Back in town it’s my turn at drop-in. Ulm central these days is unrecognizable from the trim little city I arrived in back in January. Apart from the sooty finger of the minster spire still poking stubbornly skyward, virtually nothing stands undamaged. Masonry shards and broken glass crunch underfoot as I pick my way through the maze of cratered streets, smashed buildings and smoke-blackened rubble. Small fires still smoulder here and there, while a burst main gushes water down the road like a stream in spate. Few clear-up parties are in evidence either, and those that are seem half-hearted in their efforts. As though it’s all a waste of time.
I follow the railway until I arrive at the chapel. As usual there’s a line of people waiting outside. Starving, sick, destitute, their homes bombed to oblivion, their lives shattered and their menfolk gone, these are the true victims of this conflict, the by-product, the pitiful human dregs. Yet still living somehow, these ones at least, while upwards of a million German civilians, rumour has it, are dead.
Two women helpers are waiting, hefting shopping baskets and cardboard boxes.
‘What have we here?’ I ask.
‘Blankets, a few tins and more old toys. Someone left them on the step.’
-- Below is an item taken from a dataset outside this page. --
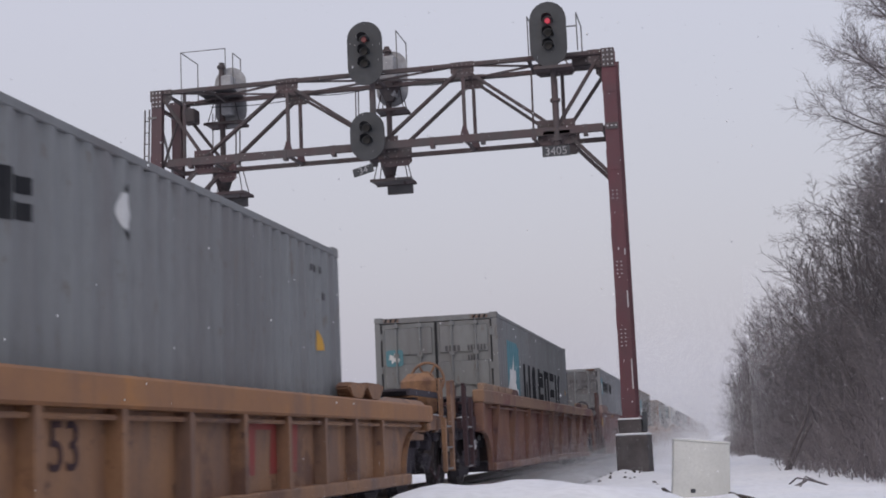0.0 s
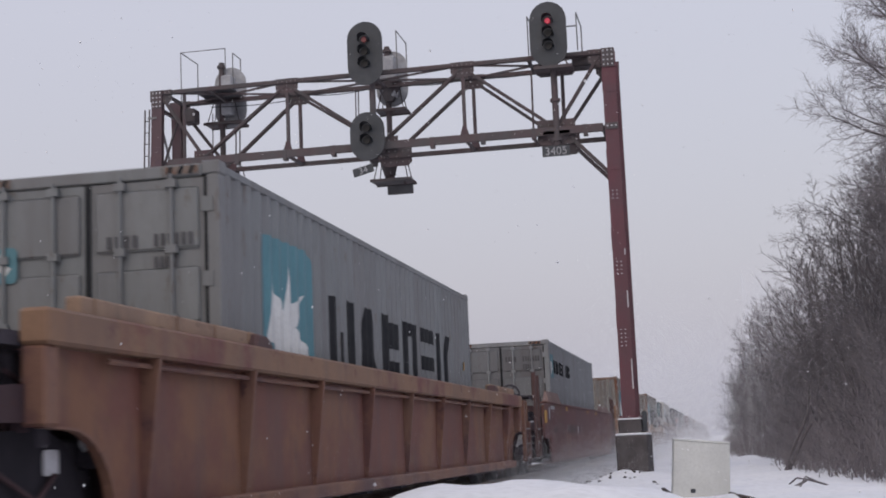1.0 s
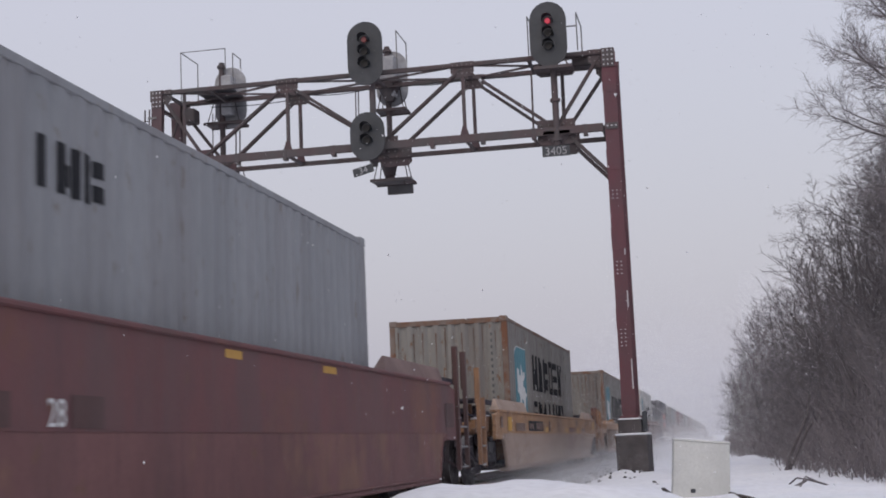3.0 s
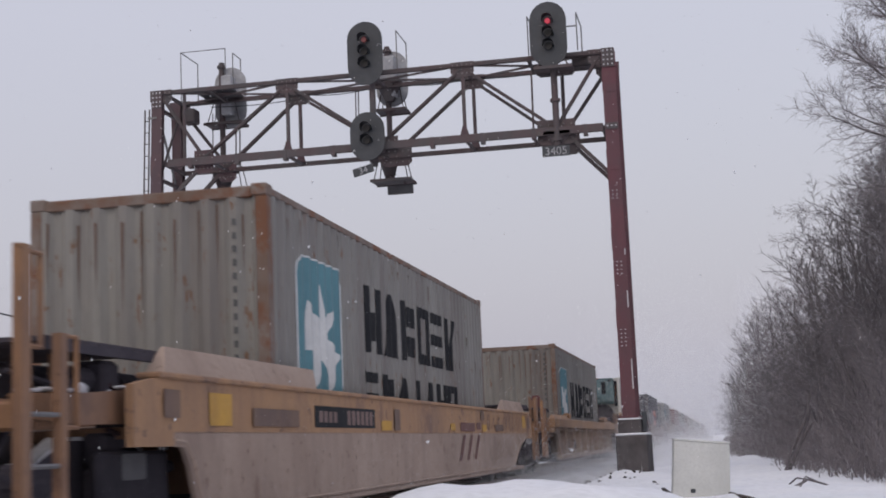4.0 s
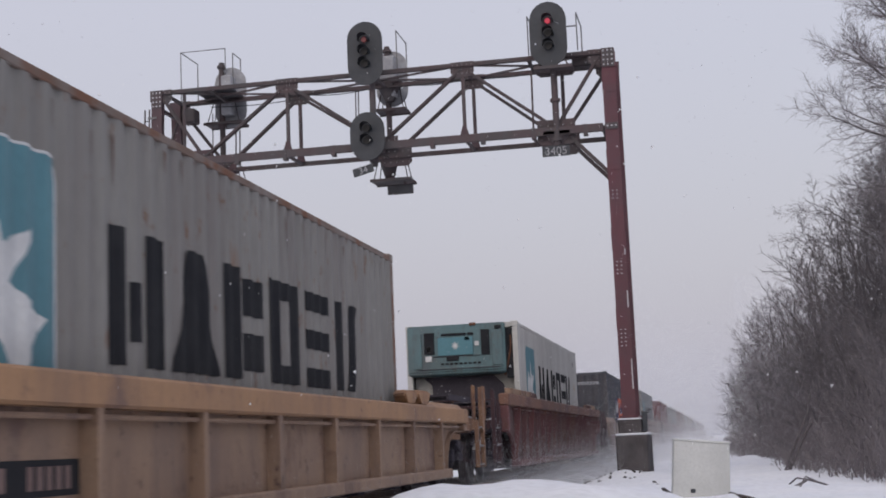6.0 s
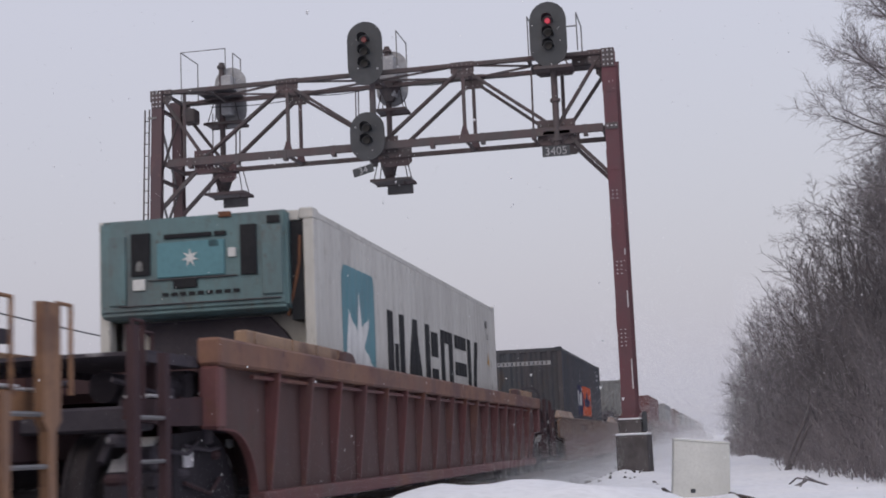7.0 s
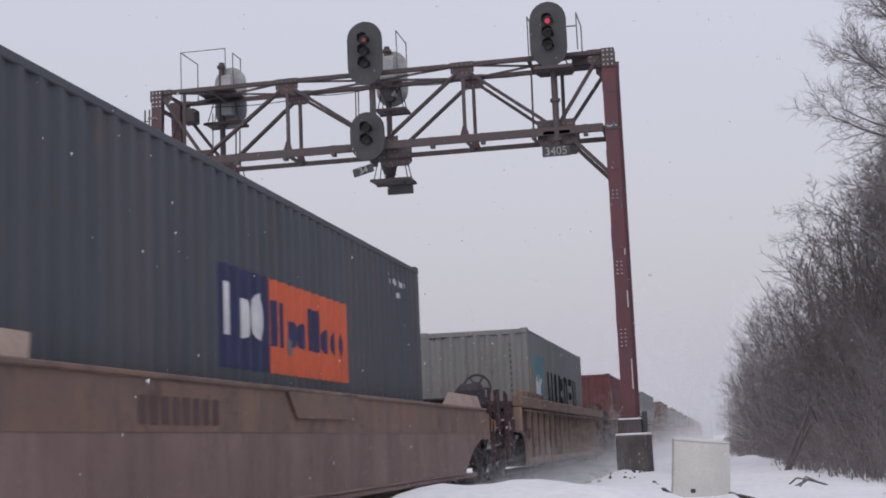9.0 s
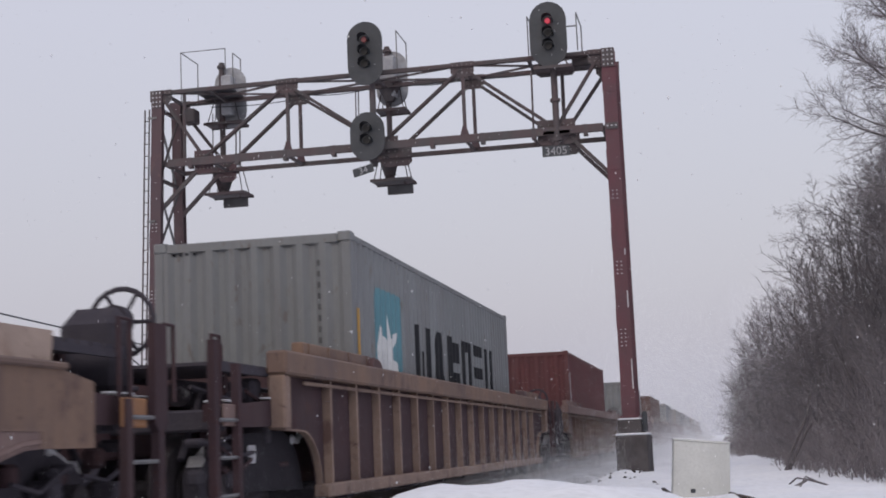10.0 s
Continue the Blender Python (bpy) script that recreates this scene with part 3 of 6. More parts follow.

The Rommel family again, I presume, remembering I have an appointment later. I unlock the door and push inside, sniffing the musty air. Despite some dampness the place looks almost presentable, certainly more like a community hall than an exploded chapel. The roof and windows are now weatherproof, the floor cleared and cleaned; some enterprising soul spliced us into the mains electricity, giving lighting and power to a donated electric urn. And apart from the wood stove, and the rows of pews serving as a waiting area, there’s an assortment of other furniture, scraps of carpet, a wind-up gramophone, toys and games for the children and a plentiful supply of books, magazines and newspapers to read. I can’t help feeling rather proud of the place whenever I come here; it’s ours, Erik’s and mine, we caused it to be, a tiny illicit ark bobbing on an ocean of destruction. In one corner a curtained-off area serves as our office and clinic; I head towards it, dump my bag and coat, fire up Mahler on the gramophone, and the Lucie Rommel Centre for the destitute is open for business.